Het testament van de erflater bevat een tweetrapsmaking met zijn echtgenote als bezwaarde en zijn twee kinderen als verwachters. Naar aanleiding hiervan is een geschil ontstaan tussen de echtgenote en een verzekeringsmaatschappij waarbij de erflater een levensverzekering had gesloten. In de polis zijn ‘de erfgenamen van verzekeringnemer’ als begunstigden aangewezen.

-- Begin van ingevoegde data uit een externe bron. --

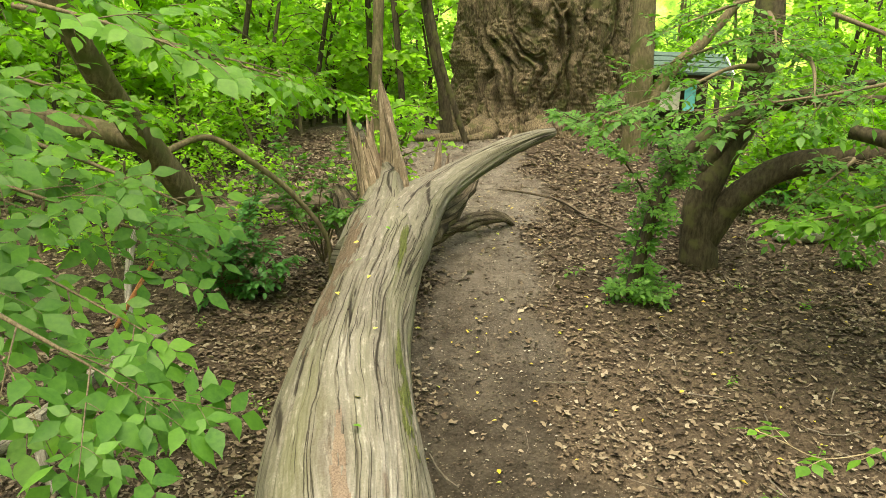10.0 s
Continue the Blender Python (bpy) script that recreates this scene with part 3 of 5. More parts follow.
def build_log():
    root = thing("fallen_tree", (0.4, 4.8, -1.15), "long fallen tree trunk, barkless, grey, cracked and weathered", "fallen log")
    base = np.array(root.location)
    a = np.concatenate([np.linspace(-0.3, math.pi + 0.3, 560), np.linspace(math.pi + 0.42, 2 * math.pi - 0.42, 26)])
    v, q, t, uv = tube(LOG_LINE, 380, angles=a, relief=log_relief)
    line = spline(LOG_LINE, 380)
    run = np.concatenate([[0], np.cumsum(np.linalg.norm(np.diff(line[:, :3], axis=0), axis=1))])
    uv[:380 * len(a), 0] = (log_grain(a[None, :], run[:, None])[1] * 0.31).ravel()
    trunk = raw("trunk", v - base, [q, t], uv)
    yl, al = line[:, 1][:, None], np.arctan2(np.cos(a), np.sin(a))[None, :]
    ragged = fbm(al * 7, yl * 1.6, 6.0, 4, 0.6)
    aged = smooth(yl + 0.5 * ragged, 7.4, 9.1) * (0.85 + 0.4 * smooth(-al + 0.22 * ragged, 0.12, 0.45) + 0.35 * smooth(al + 0.2 * ragged, 0.45, 0.8)) + 0.55 * smooth(np.abs(al) + 0.2 * ragged, 0.7, 1.15)
    aged = aged + 0.3 * (1 - smooth(yl + 0.6 * ragged, 3.6, 4.8)) - 0.5 * np.exp(-((yl - 9.55) / 0.35) ** 2 - ((al + 0.05) / 0.2) ** 2)
    rot = np.zeros_like(aged)
    for y0, a0, ly, la, most in ((3.62, -0.06, 0.42, 0.17, 1.0), (3.2, 0.2, 0.6, 0.07, 1.0), (2.7, 0.12, 0.4, 0.06, 0.9), (2.2, 0.36, 0.55, 0.08, 0.9), (2.35, -0.48, 0.5, 0.06, 1.0), (2.0, -0.7, 0.6, 0.05, 1.0), (4.05, 0.45, 0.42, 0.06, 0.9), (4.4, 0.26, 0.4, 0.035, 0.6),
                                (7.05, 0.42, 0.3, 0.035, 0.5), (8.3, -0.18, 0.5, 0.07, 0.45), (6.62, -0.27, 0.1, 0.08, 1.0), (2.6, -0.95, 0.5, 0.2, 0.8), (2.7, 0.75, 0.5, 0.25, 0.6), (8.1, 0.42, 0.35, 0.05, 0.6)):
        q2 = ((yl - y0) / ly) ** 2 + ((al - a0 - 0.05 * vnoise(yl * 2.2, a0 * 9.0, 1.0)) / la) ** 2
        rot = np.maximum(rot, most * (1 - smooth(q2 + 1.1 * fbm(al * 26, yl * 9, 2.0, 4, 0.75), 0.35, 1.0)))
    for key, field in (("aged", aged), ("rot", rot)):
        values = np.zeros(len(v), np.float32)
        values[:field.size] = np.clip(field, 0, 1).ravel()
        trunk.attributes.new(key, "FLOAT", "POINT").data.foreach_set("value", values)
    part("trunk", trunk, LOG_WOOD, root)

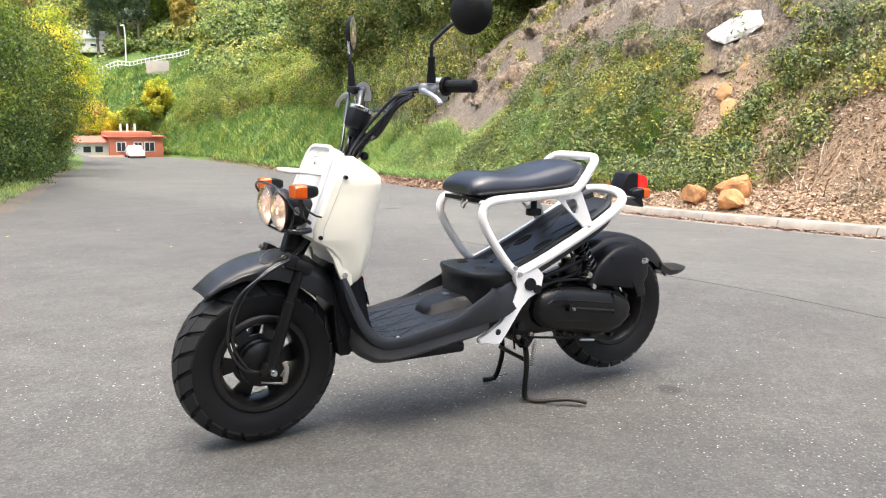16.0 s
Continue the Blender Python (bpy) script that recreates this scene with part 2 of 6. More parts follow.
def leaf_material(name, cols, rough=0.55, patch=0.0, sheer=0.0):
    """Leaves that differ one by one and, with patch (its scale), from bush to bush; sheer lets light pass through them."""
    m, nt, b = shader(name, rough)
    g = nt.nodes.new("ShaderNodeNewGeometry")
    r = ramp(nt, g.outputs["Random Per Island"], [(i / max(1, len(cols) - 1), c) for i, c in enumerate(cols)])
    c = r.outputs[0]
    if patch:
        kinds = ramp(nt, noise_node(nt, patch, 3, 0.5).outputs[0], [(0.30, (0.55, 0.66, 0.66)), (0.46, (0.88, 1.0, 0.95)), (0.58, (1.25, 1.15, 1.10)), (0.72, (1.6, 1.27, 1.10))])
        c = mix(nt, 1.0, c, kinds.outputs[0], "MULTIPLY")
    nt.links.new(c, b.inputs["Base Color"])
    if sheer:
        thin, both_ = nt.nodes.new("ShaderNodeBsdfTranslucent"), nt.nodes.new("ShaderNodeMixShader")
        nt.links.new(mix(nt, 1.0, c, (1.7, 1.6, 0.9), "MULTIPLY"), thin.inputs["Color"])
        out = next(k for k in nt.nodes if k.type == "OUTPUT_MATERIAL")
        both_.inputs[0].default_value = sheer
        nt.links.new(b.outputs[0], both_.inputs[1])
        nt.links.new(thin.outputs[0], both_.inputs[2])
        nt.links.new(both_.outputs[0], out.inputs["Surface"])
    return m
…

De echtgenote heeft de verzekeringsmaatschappij verzocht om de verzekeringsuitkering aan haar over te maken. Op verzoek van de verzekeringsmaatschappij heeft zij tevens een verklaring van erfrecht overgelegd. De verzekeringsmaatschappij heeft het verzoek echter afgewezen omdat zij meent dat de echtgenote slechts voor 1/3e deel begunstigde is.

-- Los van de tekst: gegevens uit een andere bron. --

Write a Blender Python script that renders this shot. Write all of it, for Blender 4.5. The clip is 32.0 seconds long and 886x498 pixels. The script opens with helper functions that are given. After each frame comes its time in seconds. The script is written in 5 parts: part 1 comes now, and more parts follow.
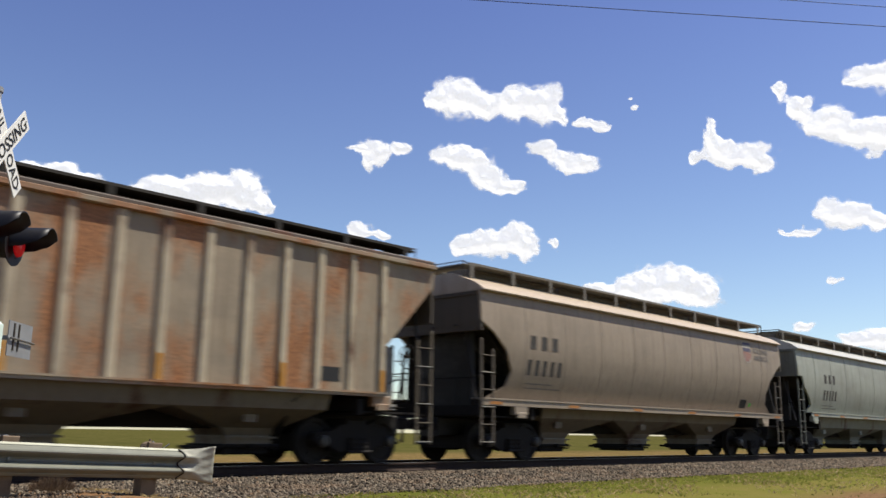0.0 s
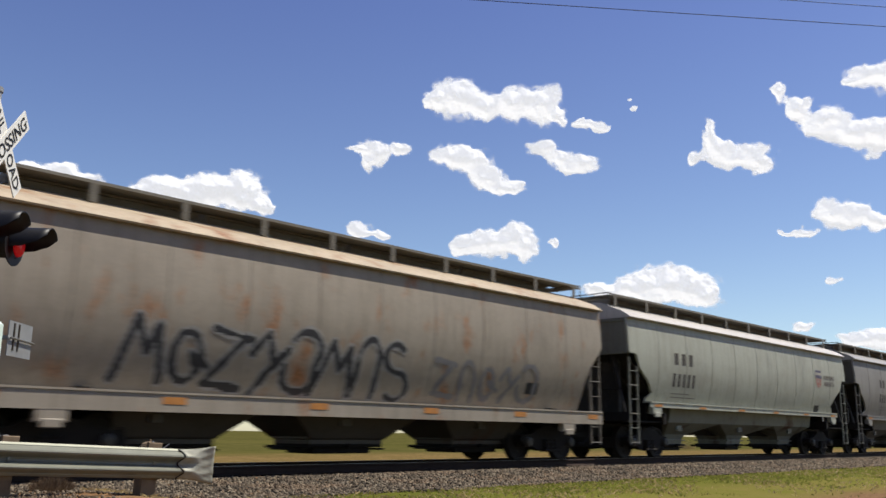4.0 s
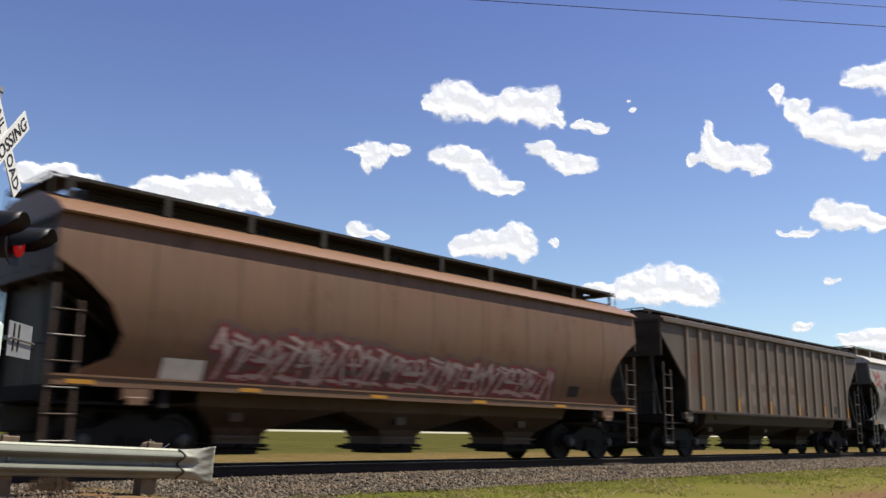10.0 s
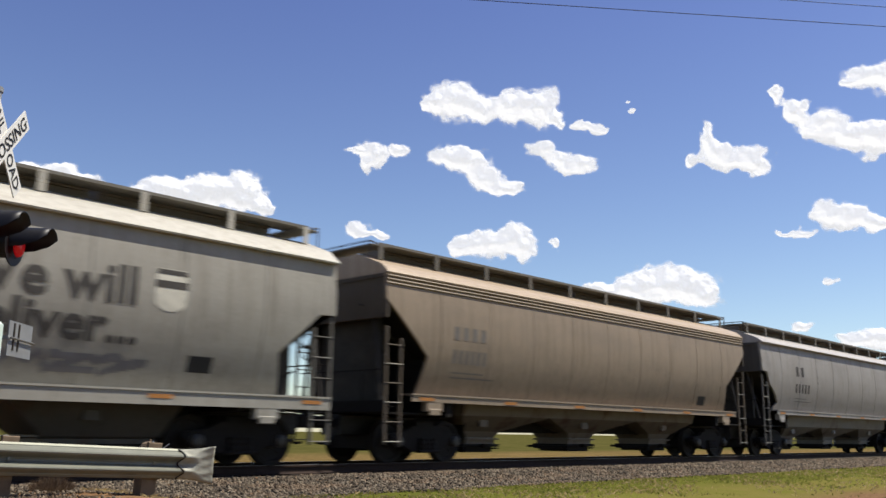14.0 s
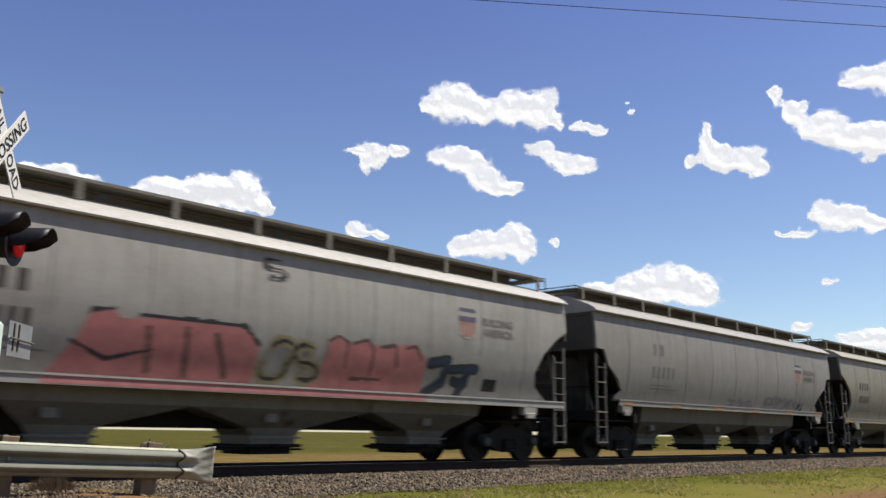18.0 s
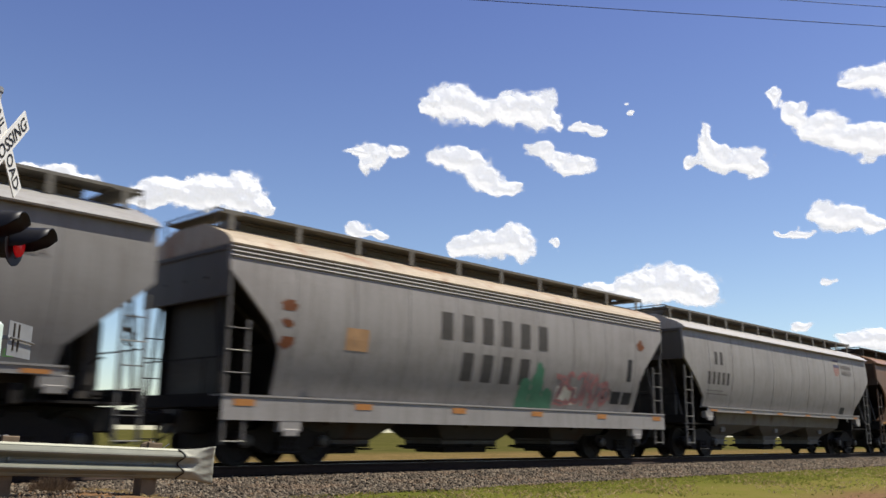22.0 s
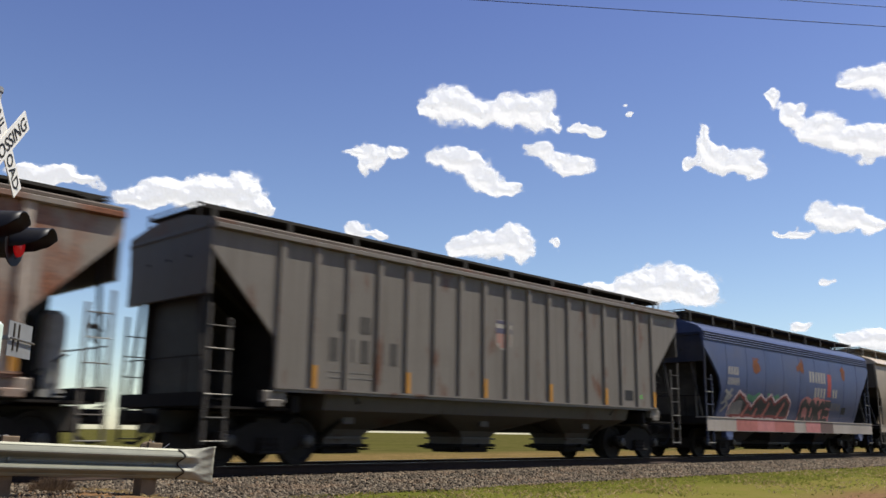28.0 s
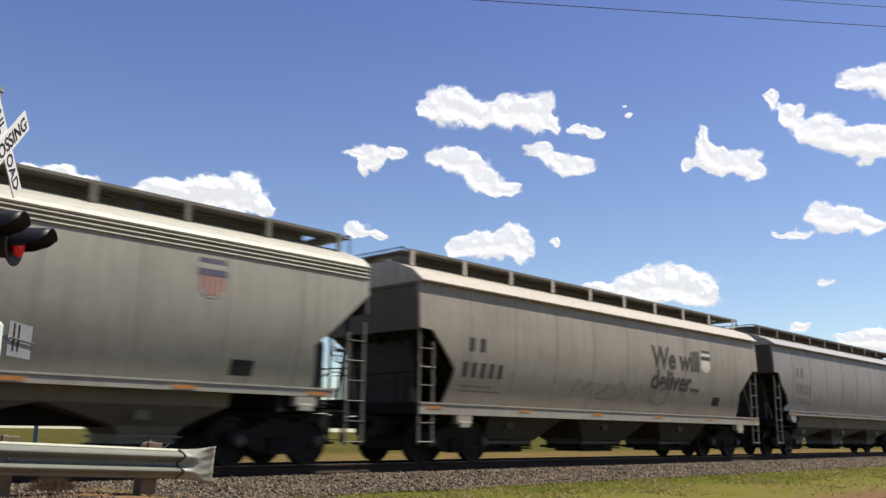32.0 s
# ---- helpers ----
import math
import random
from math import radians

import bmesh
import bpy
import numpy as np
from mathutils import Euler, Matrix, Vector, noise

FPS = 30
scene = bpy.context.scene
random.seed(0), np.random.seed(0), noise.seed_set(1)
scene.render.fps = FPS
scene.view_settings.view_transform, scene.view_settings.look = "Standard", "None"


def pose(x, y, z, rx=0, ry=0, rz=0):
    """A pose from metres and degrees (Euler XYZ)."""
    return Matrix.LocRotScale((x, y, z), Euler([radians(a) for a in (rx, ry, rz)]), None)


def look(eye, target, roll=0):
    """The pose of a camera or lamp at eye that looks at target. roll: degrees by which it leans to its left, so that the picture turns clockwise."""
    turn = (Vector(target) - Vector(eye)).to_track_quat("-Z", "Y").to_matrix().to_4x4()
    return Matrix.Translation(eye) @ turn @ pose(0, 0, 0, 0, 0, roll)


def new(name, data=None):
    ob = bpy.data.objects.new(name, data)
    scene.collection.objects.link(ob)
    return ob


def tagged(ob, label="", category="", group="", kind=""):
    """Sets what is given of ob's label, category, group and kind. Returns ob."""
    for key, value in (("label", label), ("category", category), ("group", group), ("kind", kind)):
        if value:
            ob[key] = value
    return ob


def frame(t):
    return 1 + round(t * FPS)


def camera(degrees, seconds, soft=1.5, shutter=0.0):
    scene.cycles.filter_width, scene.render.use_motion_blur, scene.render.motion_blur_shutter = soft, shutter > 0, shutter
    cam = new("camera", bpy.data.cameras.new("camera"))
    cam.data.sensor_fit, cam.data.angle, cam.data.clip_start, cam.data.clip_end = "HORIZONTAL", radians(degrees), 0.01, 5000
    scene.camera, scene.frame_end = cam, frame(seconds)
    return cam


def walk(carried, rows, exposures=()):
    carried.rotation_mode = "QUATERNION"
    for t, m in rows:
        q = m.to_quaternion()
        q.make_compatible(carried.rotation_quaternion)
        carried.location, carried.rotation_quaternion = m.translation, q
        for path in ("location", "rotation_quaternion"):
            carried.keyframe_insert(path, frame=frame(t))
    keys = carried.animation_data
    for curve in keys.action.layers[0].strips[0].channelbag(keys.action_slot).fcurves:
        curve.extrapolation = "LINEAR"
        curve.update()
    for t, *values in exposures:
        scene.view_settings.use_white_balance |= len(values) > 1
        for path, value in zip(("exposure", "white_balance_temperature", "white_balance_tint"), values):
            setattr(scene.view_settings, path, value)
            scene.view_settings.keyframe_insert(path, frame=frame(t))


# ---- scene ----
# World: x runs along the track, y from the camera towards it, z up; the camera stands on a low bank at the origin.
EYE = (0.0, 0.0, 1.5)
RAIL_Z = 0.855          # top of the rails
TRACK_Y = 15.134        # centre line of the track
YAW, PITCH, ROLL = 46.06, 11.87, 0.73

cam = camera(53.62, 32.0, soft=1.5, shutter=0.22)
aim = (EYE[0] + math.sin(radians(YAW)) * math.cos(radians(PITCH)),
       EYE[1] + math.cos(radians(YAW)) * math.cos(radians(PITCH)),
       EYE[2] + math.sin(radians(PITCH)))
walk(cam, [(0.0, look(EYE, aim, ROLL)), (32.0, look(EYE, aim, ROLL))],
     exposures=[(0.0, 0.52), (2.0, 0.48), (3.2, 0.43), (5.6, 0.42), (7.2, 0.50), (8.6, 0.47), (11.5, 0.55), (12.8, 0.55), (14.0, 0.47), (17.0, 0.43), (19.0, 0.48), (23.0, 0.46), (26.0, 0.48), (29.0, 0.45), (32.0, 0.49)])

# ---- world, sun, exposure ----
SUN_DIR = Vector((0.40, -0.29, 0.88)).normalized()
SUN_EL = math.asin(SUN_DIR.z)
SUN_AZ = math.atan2(SUN_DIR.x, SUN_DIR.y)
world = bpy.data.worlds.new("sky")
scene.world = world
world.use_nodes = True
wt = world.node_tree
sky = wt.nodes.new("ShaderNodeTexSky")
sky.sky_type = "NISHITA"
sky.sun_disc = False
sky.sun_elevation = SUN_EL
sky.sun_rotation = SUN_AZ
sky.altitude = 300
sky.air_density = 1.0
sky.dust_density = 0.4
sky.ozone_density = 2.0
wt.nodes["Background"].inputs["Strength"].default_value = 0.078
tint = wt.nodes.new("ShaderNodeMix")
tint.data_type, tint.blend_type = "RGBA", "MULTIPLY"
tint.inputs[0].default_value = 1.0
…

De Geschillencommissie Financiële Dienstverlening van het Kifid heeft de echtgenote in het gelijk gesteld. Blijkens de begunstigingsclausule op het polisblad zijn de erfgenamen van de verzekeringnemer de begunstigden van de uitkering uit de levensverzekering. Op grond van artikel 7:967 lid 4 BW worden hieronder de erfgenamen verstaan die tot de nalatenschap zijn geroepen, ongeacht of zij haar hebben aanvaard. Zij zijn tot de uitkering gerechtigd ‘in dezelfde verhouding als waarin zij tot de nalatenschap zijn geroepen.’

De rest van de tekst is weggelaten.